I had/have a terrible anxiety disorder (still working on it to some degree, but I'm able to control it now) that was eating my life and my happiness away. What helped me tremendously was looking inward and asking why I feel these things without indulging any thoughts that came up. Objectively analyzing each thought and feeling without judgement. Each new revelation was followed by "well, why is that true?" Your emotions aren't there for no reason, they're indicators of your internal state like warning lights. Asking why they're going off will lead you to the answers you want.

From there, I accepted that my parents were straight up emotionally neglectful/abusive. I won't delve into it for brevity, but I encourage you to objectively analyze your relationship with your parents. When I did that, I realized they were the source of my insecurities. Their constant criticism disguised as "jokes" and boundary breaking spawned that horrible anxiety disorder. Maybe your parents have done something similar?

Read The Body Keeps the Score. It echoes pretty much everything I've said here. The best part? It's empirically validated, no woo-woo bullshit.

I hope this helped even a tiny bit.

[–] Pronell@lemmy.world 7 points 3 days ago

It's most definitely not too late.

I was in a similar state about fifteen years ago, and older than you at the time.

The thing is that by not tackling the anxiety earlier, you've been learning how to live while anxious.

I have IBS and had a hernia that was making things far worse. I had no idea that's what was going on with me. I lived that way for years.

Once it was fixed I needed to learn how to unlearn the anxiety. I'd wake up each day worrying whether it'd be a good day or a terrible ond. I'd stress about using the toilet.

Now I'm married and have a good life.

You've gotta start tackling that anxiety. Medication, therapy, self work.

I used to think I was depressed, now I realize I was depressed about what my anxiety kept me from doing.

Once you start to unravel the way you are, you'll start remaking yourself into a more conscious person. It's extremely worthwhile.

[–] 0x01@lemmy.ml 6 points 3 days ago

At almost 30 you’re nowhere near the end of your journey. Many of my peers made most of their life changes after 30 in fact.

One of life's great injustices is the amount of work one does in a low paying job and a high paying job doesn't really differ all that much. Most of the reason highly valued people are paid as much as they are is merely inertia, same with low income. The "poverty trap" is real and takes incredible luck to escape.

I actually think your decision to stay home is laudable, and in fact I think you should stick with it as long as possible. You have a support structure and the opportunity to expand your horizons!

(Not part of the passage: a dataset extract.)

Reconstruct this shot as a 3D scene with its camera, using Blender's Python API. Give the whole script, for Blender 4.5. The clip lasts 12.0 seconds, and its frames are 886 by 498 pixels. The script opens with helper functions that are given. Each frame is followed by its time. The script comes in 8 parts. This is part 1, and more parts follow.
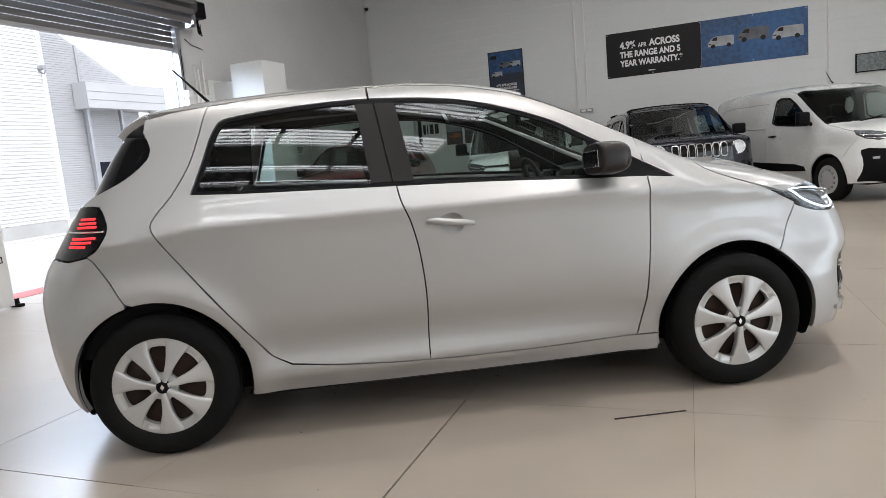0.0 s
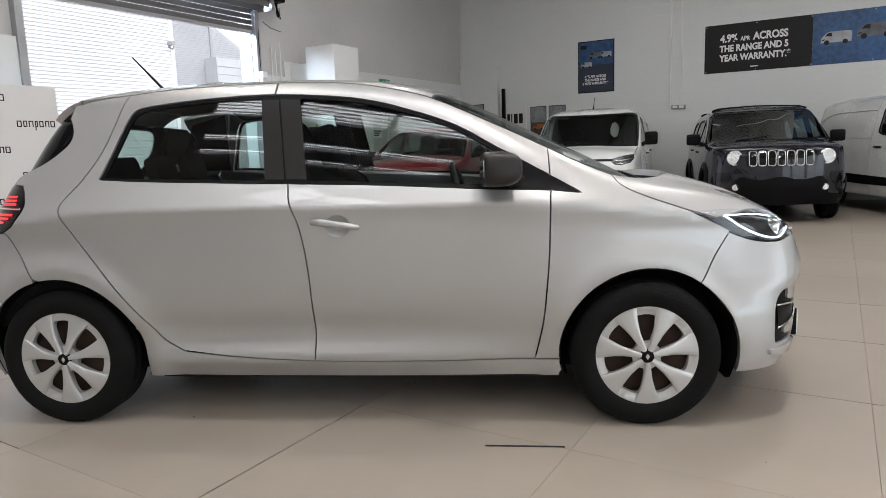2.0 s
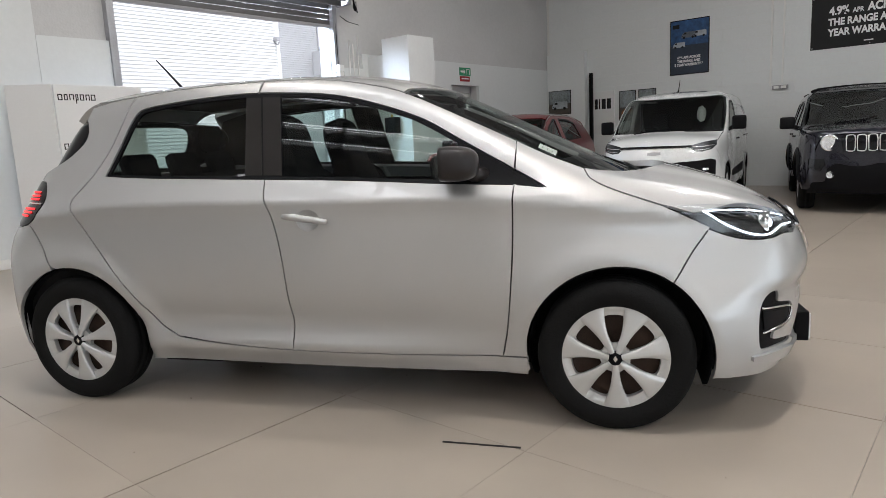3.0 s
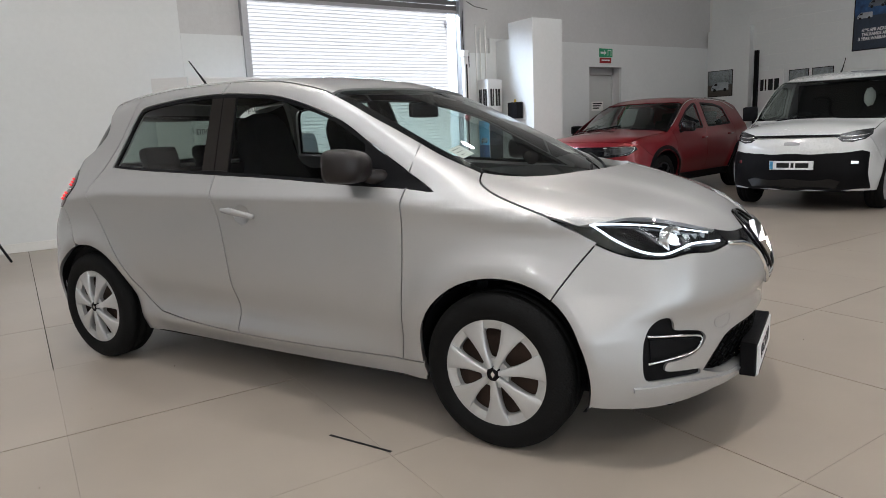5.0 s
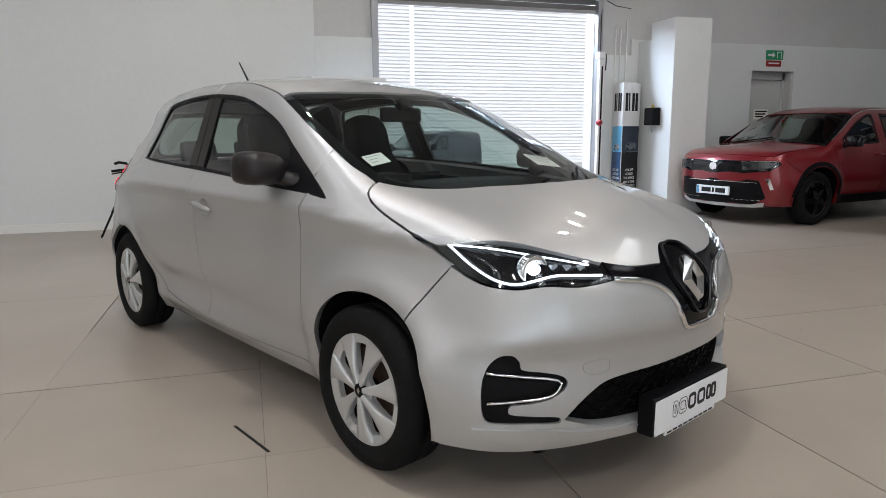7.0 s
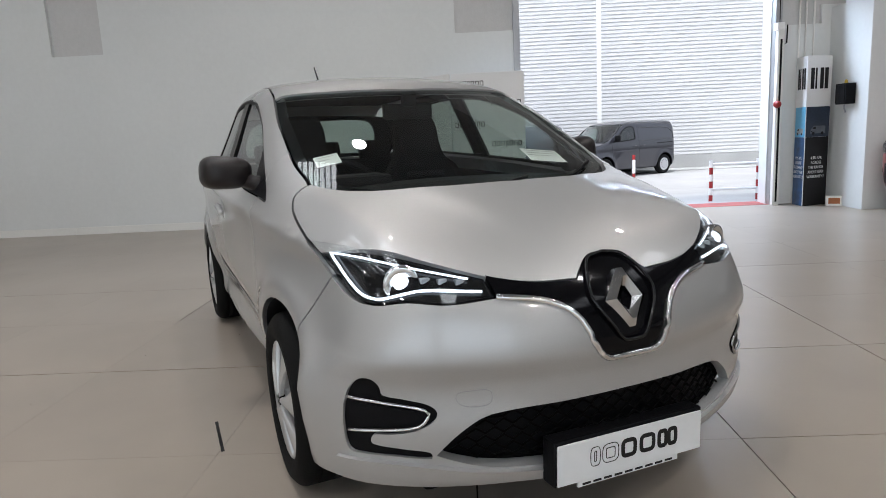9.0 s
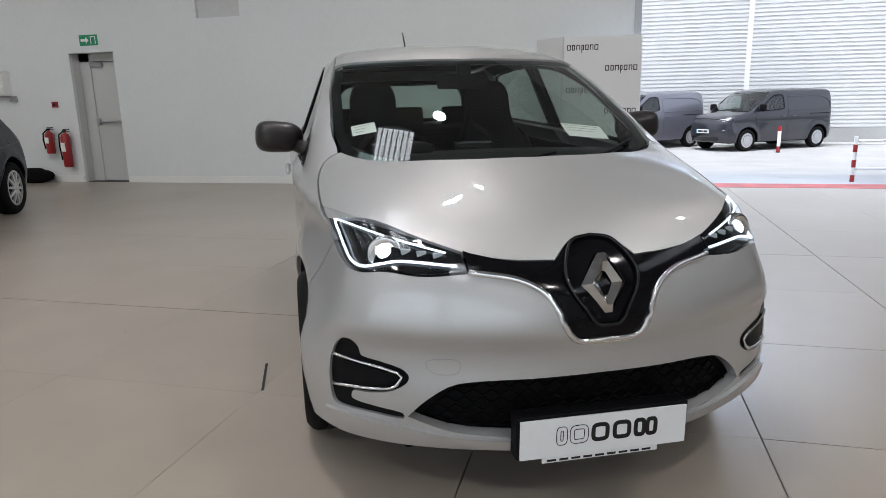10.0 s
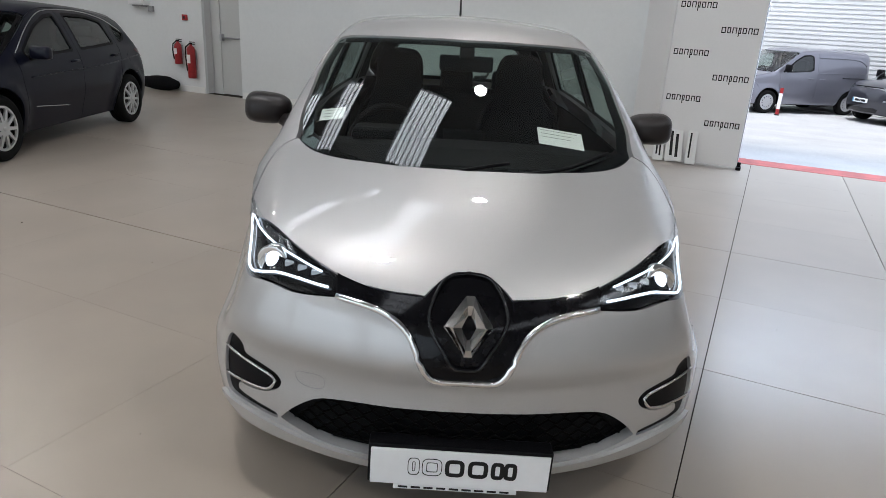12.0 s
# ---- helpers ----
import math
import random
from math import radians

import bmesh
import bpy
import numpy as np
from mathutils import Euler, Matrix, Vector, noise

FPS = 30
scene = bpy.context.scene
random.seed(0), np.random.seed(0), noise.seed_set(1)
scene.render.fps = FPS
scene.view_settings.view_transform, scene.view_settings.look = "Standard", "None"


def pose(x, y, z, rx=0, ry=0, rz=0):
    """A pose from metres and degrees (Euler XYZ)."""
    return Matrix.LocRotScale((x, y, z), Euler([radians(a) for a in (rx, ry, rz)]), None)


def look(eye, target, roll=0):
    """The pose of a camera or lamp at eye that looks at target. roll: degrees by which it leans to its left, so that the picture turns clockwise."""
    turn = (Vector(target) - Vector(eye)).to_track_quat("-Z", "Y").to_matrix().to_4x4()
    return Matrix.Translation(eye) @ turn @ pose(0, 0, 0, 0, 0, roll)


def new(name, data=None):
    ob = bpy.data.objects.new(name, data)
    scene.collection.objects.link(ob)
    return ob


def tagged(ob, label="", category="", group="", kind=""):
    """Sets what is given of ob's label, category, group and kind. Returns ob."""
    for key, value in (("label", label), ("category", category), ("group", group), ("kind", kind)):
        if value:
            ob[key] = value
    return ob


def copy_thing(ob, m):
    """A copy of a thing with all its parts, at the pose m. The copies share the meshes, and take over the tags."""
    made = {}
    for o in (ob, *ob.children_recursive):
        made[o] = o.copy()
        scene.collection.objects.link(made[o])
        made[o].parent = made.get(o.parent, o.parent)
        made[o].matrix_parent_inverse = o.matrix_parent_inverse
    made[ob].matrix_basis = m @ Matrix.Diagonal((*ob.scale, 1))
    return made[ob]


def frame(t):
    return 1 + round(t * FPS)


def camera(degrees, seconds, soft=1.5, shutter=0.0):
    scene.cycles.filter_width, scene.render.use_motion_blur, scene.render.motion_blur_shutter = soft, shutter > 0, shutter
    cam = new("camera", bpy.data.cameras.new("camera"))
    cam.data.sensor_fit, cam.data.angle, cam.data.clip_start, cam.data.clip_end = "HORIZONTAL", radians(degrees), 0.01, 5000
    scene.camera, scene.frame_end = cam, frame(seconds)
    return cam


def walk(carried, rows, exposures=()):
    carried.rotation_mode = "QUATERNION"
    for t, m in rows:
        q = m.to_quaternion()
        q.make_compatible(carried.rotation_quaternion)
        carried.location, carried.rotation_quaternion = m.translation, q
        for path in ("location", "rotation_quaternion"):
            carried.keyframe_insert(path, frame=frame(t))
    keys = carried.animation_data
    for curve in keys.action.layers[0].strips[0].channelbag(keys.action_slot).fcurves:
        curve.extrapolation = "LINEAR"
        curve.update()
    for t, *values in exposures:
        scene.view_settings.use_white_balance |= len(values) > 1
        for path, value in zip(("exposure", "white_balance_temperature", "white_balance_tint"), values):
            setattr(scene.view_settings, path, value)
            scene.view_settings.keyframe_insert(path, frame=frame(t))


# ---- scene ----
cam = camera(68.0, 12.0, soft=0.8)
PATH = [
    (0, (1.35, -3.426, 1.179), (0.639, -1.577, 0.902), -5.1),
    (0.5, (1.5, -3.291, 1.167), (0.715, -1.472, 0.887), -3.4),
    (1, (1.698, -3.149, 1.181), (0.842, -1.365, 0.891), -2.6),
    (1.5, (1.946, -3.064, 1.2), (0.979, -1.34, 0.894), -1.5),
    (2, (2.19, -2.912, 1.199), (1.168, -1.219, 0.899), -1.9),
    (2.5, (2.396, -2.704, 1.197), (1.205, -1.132, 0.861), -1.2),
    (3, (2.676, -2.55, 1.206), (1.389, -1.054, 0.881), -2.8),
    (3.2, (2.781, -2.492, 1.214), (1.456, -1.029, 0.892), -2.0),
    (4.8, (3.38, -1.728, 1.232), (1.729, -0.654, 0.883), -1.5),
    (5, (3.454, -1.648, 1.243), (1.801, -0.58, 0.885), -2.5),
    (5.5, (3.56, -1.382, 1.207), (1.884, -0.347, 0.859), -2.5),
    (6, (3.665, -1.09, 1.205), (1.897, -0.222, 0.862), -2.0),
    (6.5, (3.8, -0.84, 1.228), (1.943, -0.174, 0.898), -2.6),
    (6.7, (3.841, -0.735, 1.238), (1.973, -0.104, 0.906), -1.6),
    (8.3, (3.85, 0.135, 1.255), (1.884, 0.206, 0.892), -3.9),
    (8.5, (3.863, 0.209, 1.258), (1.893, 0.284, 0.923), -6.7),
    (9, (3.763, 0.483, 1.224), (1.793, 0.412, 0.882), -2.8),
    (9.5, (3.718, 0.665, 1.237), (1.762, 0.439, 0.883), -3.3),
    (10, (3.771, 0.921, 1.257), (1.877, 0.454, 0.815), -1.3),
    (10.5, (3.711, 1.103, 1.33), (1.851, 0.566, 0.827), -0.9),
    (11, (3.558, 1.248, 1.396), (1.786, 0.531, 0.807), -1.7),
    (11.5, (3.498, 1.372, 1.47), (1.758, 0.652, 0.795), -0.9),
    (12, (3.441, 1.555, 1.537), (1.728, 0.756, 0.881), 3.4),
]
walk(cam, [(t, look(eye, target, roll)) for t, eye, target, roll in PATH], [(0, 1.20, 6110, 11), (3.2, 1.18, 6110, 11), (5, 1.02, 6090, 11), (6.5, 0.92, 6050, 11), (9, 0.79, 5960, 10.5), (12, 0.82, 5840, 10)])


# ---- sky, sun and exposure ----
world = bpy.data.worlds.new("overcast_sky")
scene.world = world
world.use_nodes = True
wn = world.node_tree
sky = wn.nodes.new("ShaderNodeTexSky")
sky.sky_type, sky.sun_disc, sky.sun_elevation, sky.sun_rotation = "NISHITA", False, radians(69), radians(113)
sky.air_density, sky.dust_density, sky.ozone_density = 1.0, 4.0, 1.0
cloud = wn.nodes.new("ShaderNodeHueSaturation")
cloud.inputs["Saturation"].default_value, cloud.inputs["Value"].default_value = 0.22, 1.2
wn.links.new(sky.outputs["Color"], cloud.inputs["Color"])
wn.links.new(cloud.outputs["Color"], wn.nodes["Background"].inputs["Color"])
wn.nodes["Background"].inputs["Strength"].default_value = 0.15
sun = new("sun", bpy.data.lights.new("sun", "SUN"))
sun.data.energy, sun.data.angle, sun.data.color = 1.5, radians(14), (1.0, 0.96, 0.9)
sun.matrix_world = look((14, -6, 40), (0, 0, 0))
LAMP_WATT = 40.0
WINDOW_WATT = 17.0
SKYLIGHT_WATT = 8.5
OPENING_WATT = 190.0


# ---- materials ----
def nodes_of(name):
    m = bpy.data.materials.new(name)
    m.use_nodes = True
    t = m.node_tree
    return m, t, t.nodes["Principled BSDF"], lambda kind: t.nodes.new(kind)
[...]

Your mental health is tied to your work because our society has shoved that narrative down your throat. You are more than your work, you are a complex and unique person whose value is not tied to your economic station.

You asked for resources. Those I know who have escaped the trap have done so through things like job corp, training academies, job switching, self study, etc. Don't be afraid to try new things and invest in yourself, especially into your mental health.

[–] Dagwood222@lemm.ee 5 points 3 days ago

I recommend this book all the time. "Discover What You Are Best At." Linda Gail. I got it when I was about your age. It's a series of self tests you can finish in half a day, and then a list of jobs that use those skills. For example, a product demonstrator and a paramedic both need good social skills and good dexterity. Totally different jobs with a similar skill set.

I found that just taking the course was helpful, because I was interacting with the other students.